Why the GPL is Incompatible with Commercial SoftwareFiled on Feb 25, 2006 by Anthony DiSante
Advocates of the GNU General Public License (GNU GPL) like to perpetuate the idea that programs released under it are "free as in speech, not free as in beer." The implication is that GPL’ed software is not necessarily free from cost, and therefore you can in fact license your programs under the GPL and still sell them for money.
Quoting The GNU GPL FAQ:Does the GPL allow me to sell copies of the program for money?
Yes, the GPL allows everyone to do this. The right to sell copies is part of the definition of free software. Except in one special situation, there is no limit on what price you can charge.
Quoting The GNU GPL FAQ:If I use a piece of software that has been obtained under the GNU GPL, am I allowed to modify the original code into a new program, then distribute and sell that new program commercially?
You are allowed to sell copies of the modified program commercially, but only under the terms of the GNU GPL. Thus, for instance, you must make the source code available to the users of the program as described in the GPL, and they must be allowed to redistribute and modify it as described in the GPL.
These requirements are the condition for including the GPL-covered code you received in a program of your own.
But those answers are farcical. The truth is that any "commercial" product released under the GPL will not succeed commercially, because the GPL allows anyone who buys the software to turn around and give it away for free.
I recently sent the following message to the GNU’s contact address:
Quoting my message to GNU:
I’m looking to integrate a pop-up menu system into a program of mine for a new feature that I want to add. I found a GPL’ed project that implements such a menu system and I’d like to integrate it into my commercial product.
I’ve read the GPL and the GPL FAQ but I’m still not clear about exactly what my obligations would be under the GPL.
Specifically, I charge a fee for my program. The program is a Perl-based CGI script, so anyone who buys it automatically has the source code. Still, I do not give it away for free; I sell the program (i.e. the source code) for a fee. If I include this GPL’ed menu system into my application, then:
1. Can I still charge a fee for my application?

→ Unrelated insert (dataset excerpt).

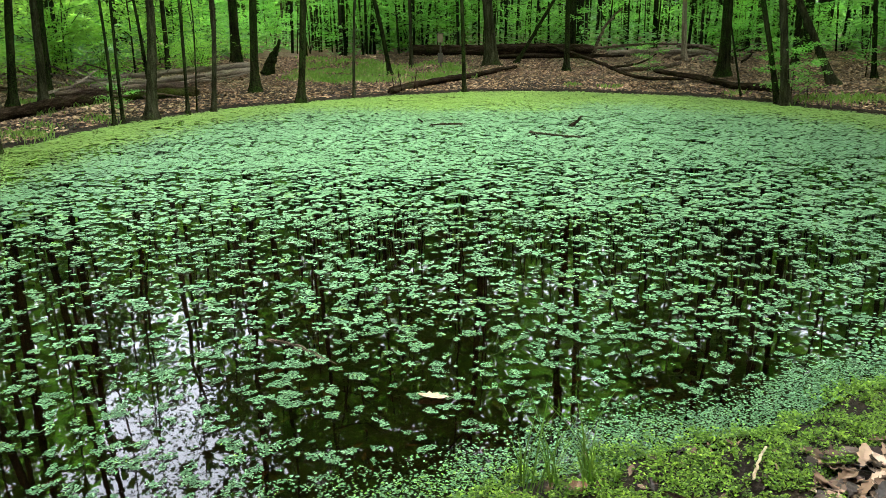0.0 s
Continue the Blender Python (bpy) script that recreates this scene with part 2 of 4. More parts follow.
def soil_material():
    m, n, l, b = material("soil")
    big = noise_node(n, l, 0.55, 5, 0.6)
    fine = noise_node(n, l, 9, 7, 0.75)
    r = ramp(n, [(0.28, (0.024, 0.016, 0.010)), (0.45, (0.07, 0.046, 0.027)), (0.6, (0.13, 0.088, 0.052)), (0.78, (0.22, 0.155, 0.093))])
    l.new(fine.outputs[0], r.inputs[0])
    pr = ramp(n, [(0.52, (0, 0, 0)), (0.68, (1, 1, 1))])
    l.new(big.outputs[0], pr.inputs[0])
    c = mix_colour(n, l, pr.outputs[0], r.outputs[0], (0.09, 0.12, 0.03))
    # wet mud and the pond's bed lie low
    geo = n.new("ShaderNodeNewGeometry")
    sep = n.new("ShaderNodeSeparateXYZ")
    l.new(geo.outputs["Position"], sep.inputs[0])
    mr = n.new("ShaderNodeMapRange")
    mr.inputs[1].default_value, mr.inputs[2].default_value = 0.12, 0.27
    l.new(sep.outputs[2], mr.inputs[0])
    mud = ramp(n, [(0.3, (0.003, 0.0024, 0.0016)), (0.5, (0.010, 0.0068, 0.004)), (0.72, (0.032, 0.021, 0.011))])
    l.new(fine.outputs[0], mud.inputs[0])
    c2 = mix_colour(n, l, mr.outputs[0], mud.outputs[0], c)
    l.new(c2, b.inputs["Base Color"])
    b.inputs["Roughness"].default_value = 0.85
    b.inputs["Specular IOR Level"].default_value = 0.12
    bump_on(n, l, b, fine.outputs[0], 0.9, 0.06)
    return m


def water_material():
    m, n, l, b = material("pond_water")
    n.remove(b)
    clear = n.new("ShaderNodeBsdfTransparent")
    clear.inputs[0].default_value = (0.185, 0.125, 0.052, 1)
    gloss = n.new("ShaderNodeBsdfGlossy")
    gloss.inputs["Roughness"].default_value = 0.015
    fr = n.new("ShaderNodeFresnel")
    fr.inputs[0].default_value = 1.48
    ripple = noise_node(n, l, 3.0, 2)
    bp = n.new("ShaderNodeBump")
    bp.inputs["Strength"].default_value = 0.025
    bp.inputs["Distance"].default_value = 0.02
    l.new(ripple.outputs[0], bp.inputs["Height"])
    l.new(bp.outputs[0], gloss.inputs["Normal"])
    mx = n.new("ShaderNodeMixShader")
    l.new(fr.outputs[0], mx.inputs[0])
    l.new(clear.outputs[0], mx.inputs[1])
    l.new(gloss.outputs[0], mx.inputs[2])
    l.new(mx.outputs[0], n["Material Output"].inputs[0])
    return m


SOIL = soil_material()
WATER = water_material()
LYING = (0.14, 1, 1)  # the grain of logs runs along their own x
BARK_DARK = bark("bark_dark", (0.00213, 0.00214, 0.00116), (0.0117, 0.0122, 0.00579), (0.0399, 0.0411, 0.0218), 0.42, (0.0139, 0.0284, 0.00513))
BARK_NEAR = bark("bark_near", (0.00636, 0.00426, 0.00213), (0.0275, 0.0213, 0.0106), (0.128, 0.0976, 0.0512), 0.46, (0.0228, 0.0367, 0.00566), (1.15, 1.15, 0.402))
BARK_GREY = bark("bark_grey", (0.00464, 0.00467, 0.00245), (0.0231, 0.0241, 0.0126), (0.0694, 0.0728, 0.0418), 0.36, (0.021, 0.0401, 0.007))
PEELED = bark("peeled_stick", (0.3, 0.24, 0.15), (0.46, 0.38, 0.26), (0.6, 0.52, 0.38), 0.2)
BARK_PALE = bark("bark_pale", (0.056, 0.0455, 0.0315), (0.154, 0.126, 0.091), (0.28, 0.238, 0.182), 0.2)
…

2. Does the GPL give my customers the right to give away my application for free, after they buy it from me, simply because a small part of my application is based on a GPL’ed project?
And the reply:
Quoting GNU’s reply:
> 1. Can I still charge a fee for my application?
> 2. Does the GPL give my customers the right to give
> away my application for free, after they buy it from
> me, simply because a small part of my application is
> based on a GPL’ed project?
Yes. When you use that GPLed code, you must release your own work under the GPL as well; this is required by section 2(b) of the license. As a result, when your customers receive it from you, they’ll have the right to distribute it however they wish; this is permitted in section 1.
I have no problem with the GPL; much of the software I use on a daily basis is GPL’ed software and I’m glad that I was able to obtain this software for free (free as in beer). But the wording of both the license and the FAQ is misleading, and the suggestion that you can GPL your commercial software is disingenuous.